*Stored rows*:
════════
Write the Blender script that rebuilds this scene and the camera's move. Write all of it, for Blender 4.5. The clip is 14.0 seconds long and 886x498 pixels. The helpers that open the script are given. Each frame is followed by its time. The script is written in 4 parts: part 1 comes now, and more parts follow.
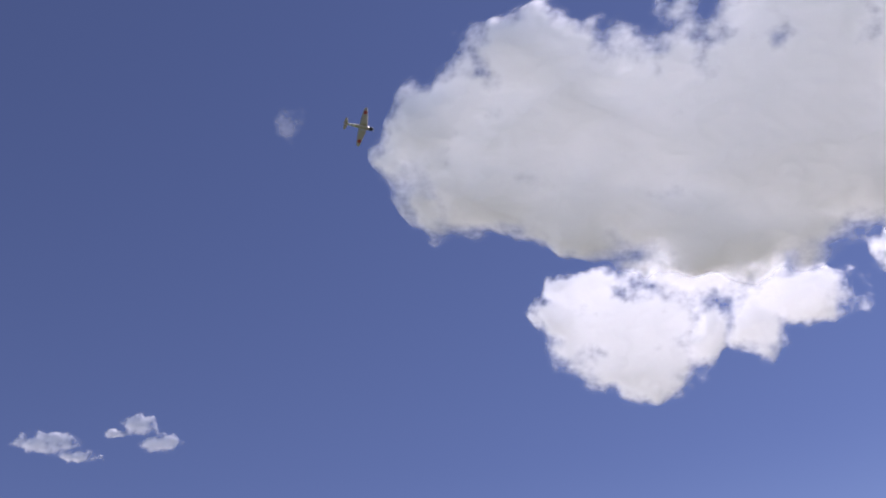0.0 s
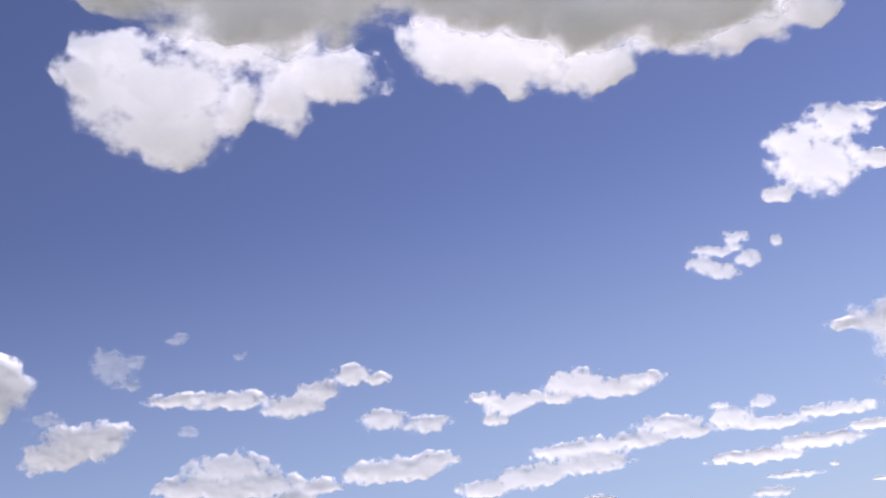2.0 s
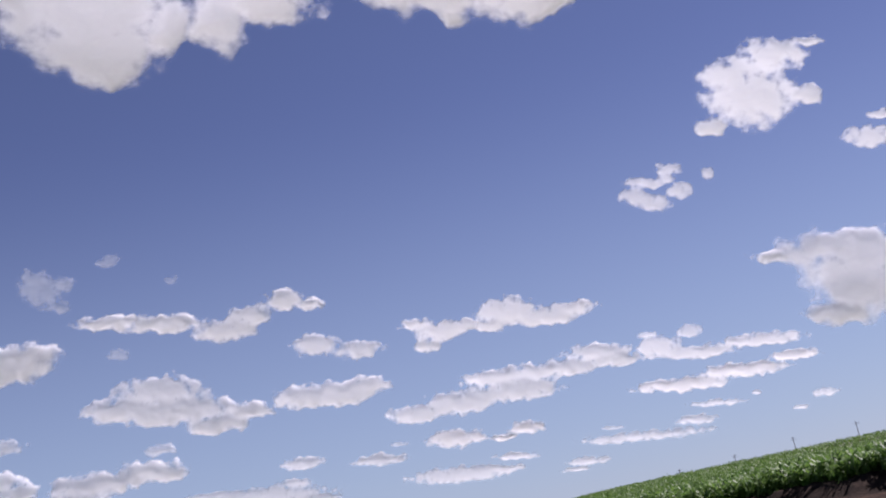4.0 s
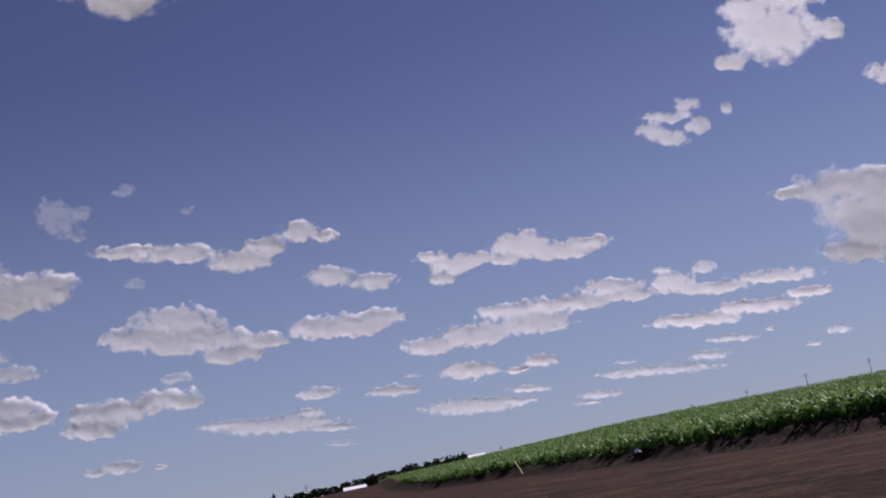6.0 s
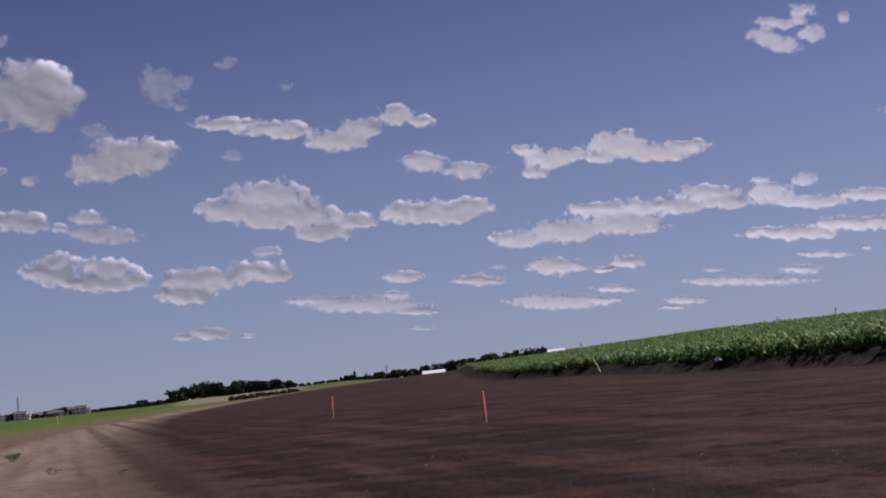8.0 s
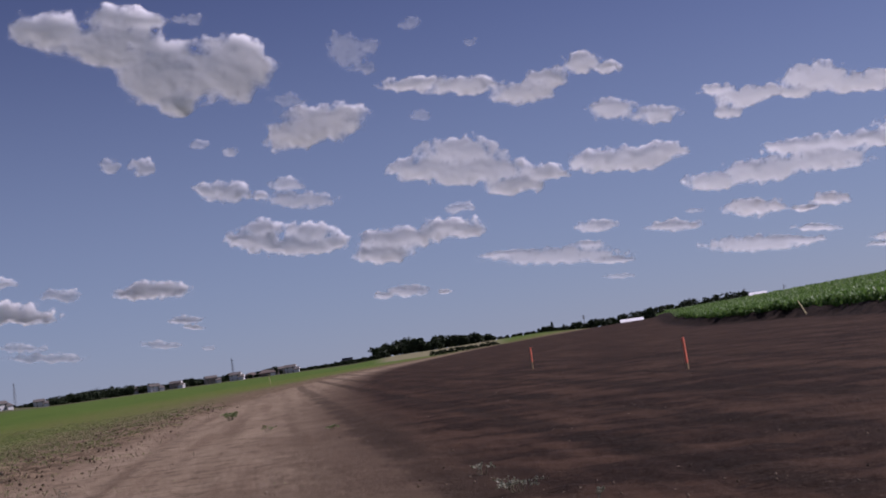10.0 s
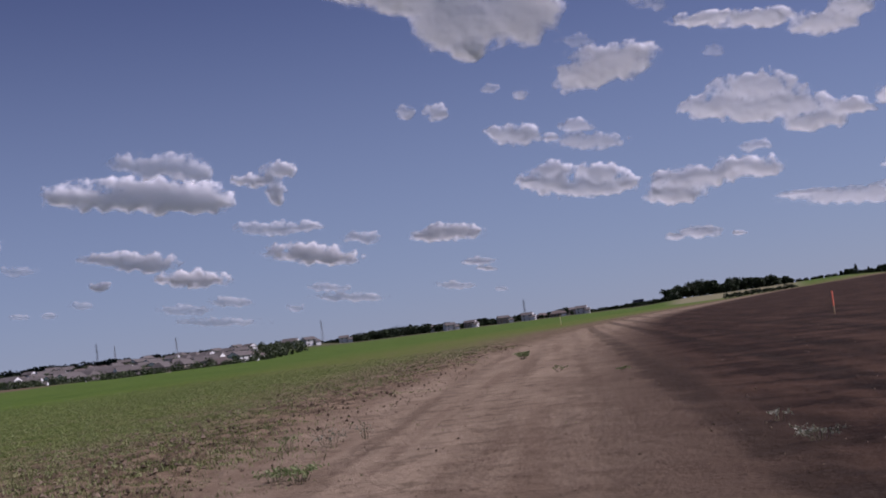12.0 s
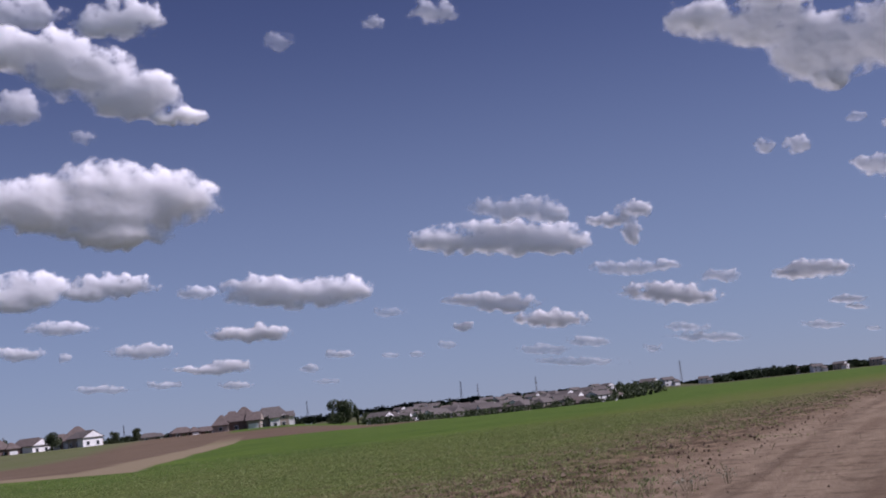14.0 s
════════
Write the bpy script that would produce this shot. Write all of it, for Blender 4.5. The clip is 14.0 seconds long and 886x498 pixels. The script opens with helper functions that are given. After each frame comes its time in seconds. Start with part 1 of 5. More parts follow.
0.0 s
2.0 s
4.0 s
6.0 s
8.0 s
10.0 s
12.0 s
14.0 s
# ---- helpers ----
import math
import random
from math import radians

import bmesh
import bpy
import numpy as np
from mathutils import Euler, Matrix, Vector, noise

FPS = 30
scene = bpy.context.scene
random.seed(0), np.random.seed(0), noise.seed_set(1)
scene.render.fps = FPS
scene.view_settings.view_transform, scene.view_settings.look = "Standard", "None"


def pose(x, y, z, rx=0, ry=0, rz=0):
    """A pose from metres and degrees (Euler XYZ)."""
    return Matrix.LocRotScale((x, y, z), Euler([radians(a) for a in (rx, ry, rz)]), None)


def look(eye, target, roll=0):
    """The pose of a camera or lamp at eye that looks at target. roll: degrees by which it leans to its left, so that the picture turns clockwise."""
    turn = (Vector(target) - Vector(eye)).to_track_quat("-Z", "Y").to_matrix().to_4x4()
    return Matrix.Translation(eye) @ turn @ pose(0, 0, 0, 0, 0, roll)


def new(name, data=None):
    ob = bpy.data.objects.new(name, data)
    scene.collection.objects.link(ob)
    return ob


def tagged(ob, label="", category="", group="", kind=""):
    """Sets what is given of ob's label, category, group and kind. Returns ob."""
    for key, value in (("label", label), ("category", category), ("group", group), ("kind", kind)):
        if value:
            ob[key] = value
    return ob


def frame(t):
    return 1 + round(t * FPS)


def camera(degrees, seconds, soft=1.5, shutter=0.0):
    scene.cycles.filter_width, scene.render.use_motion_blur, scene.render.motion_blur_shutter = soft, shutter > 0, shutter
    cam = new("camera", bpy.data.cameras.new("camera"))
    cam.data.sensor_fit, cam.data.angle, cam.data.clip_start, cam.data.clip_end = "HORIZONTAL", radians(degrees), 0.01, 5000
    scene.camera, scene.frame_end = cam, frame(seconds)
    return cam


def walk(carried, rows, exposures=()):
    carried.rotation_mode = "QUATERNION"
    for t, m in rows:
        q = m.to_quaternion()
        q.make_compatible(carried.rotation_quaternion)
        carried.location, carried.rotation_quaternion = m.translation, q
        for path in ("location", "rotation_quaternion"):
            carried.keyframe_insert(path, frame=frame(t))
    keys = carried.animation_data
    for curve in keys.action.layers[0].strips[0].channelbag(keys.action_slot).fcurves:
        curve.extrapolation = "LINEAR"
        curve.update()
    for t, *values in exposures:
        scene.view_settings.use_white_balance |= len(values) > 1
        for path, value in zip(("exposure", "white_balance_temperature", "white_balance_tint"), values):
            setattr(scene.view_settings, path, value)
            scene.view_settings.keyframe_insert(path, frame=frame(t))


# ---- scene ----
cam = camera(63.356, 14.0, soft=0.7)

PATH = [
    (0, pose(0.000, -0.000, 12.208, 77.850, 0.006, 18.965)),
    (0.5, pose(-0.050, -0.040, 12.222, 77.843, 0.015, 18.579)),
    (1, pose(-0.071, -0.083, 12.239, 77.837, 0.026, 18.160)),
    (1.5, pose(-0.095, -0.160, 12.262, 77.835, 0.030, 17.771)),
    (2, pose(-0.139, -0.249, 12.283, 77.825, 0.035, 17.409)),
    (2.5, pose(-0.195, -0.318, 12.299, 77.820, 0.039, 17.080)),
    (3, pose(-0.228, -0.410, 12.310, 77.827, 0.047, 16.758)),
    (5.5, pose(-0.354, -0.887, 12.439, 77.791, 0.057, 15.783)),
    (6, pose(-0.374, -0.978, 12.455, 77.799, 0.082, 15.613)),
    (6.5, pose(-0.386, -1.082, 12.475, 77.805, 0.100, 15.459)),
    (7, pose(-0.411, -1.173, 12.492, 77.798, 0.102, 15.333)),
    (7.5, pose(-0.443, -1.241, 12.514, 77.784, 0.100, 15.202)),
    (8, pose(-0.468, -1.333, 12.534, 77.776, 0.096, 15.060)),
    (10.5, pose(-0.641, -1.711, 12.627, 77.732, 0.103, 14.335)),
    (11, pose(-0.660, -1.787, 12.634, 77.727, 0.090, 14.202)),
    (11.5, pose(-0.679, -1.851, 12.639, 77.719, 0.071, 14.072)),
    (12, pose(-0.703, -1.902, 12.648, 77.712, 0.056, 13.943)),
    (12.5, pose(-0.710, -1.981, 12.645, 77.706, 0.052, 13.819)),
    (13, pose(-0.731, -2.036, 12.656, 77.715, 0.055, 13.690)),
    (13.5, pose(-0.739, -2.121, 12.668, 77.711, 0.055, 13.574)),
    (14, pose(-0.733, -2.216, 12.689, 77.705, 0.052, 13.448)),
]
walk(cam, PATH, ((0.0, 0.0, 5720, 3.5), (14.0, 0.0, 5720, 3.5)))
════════
*Problem to work on*:
Where does the word "render" appear in the listing? List each line that holds it.

*Expected answer*:
scene.render.fps = FPS
    scene.cycles.filter_width, scene.render.use_motion_blur, scene.render.motion_blur_shutter = soft, shutter > 0, shutter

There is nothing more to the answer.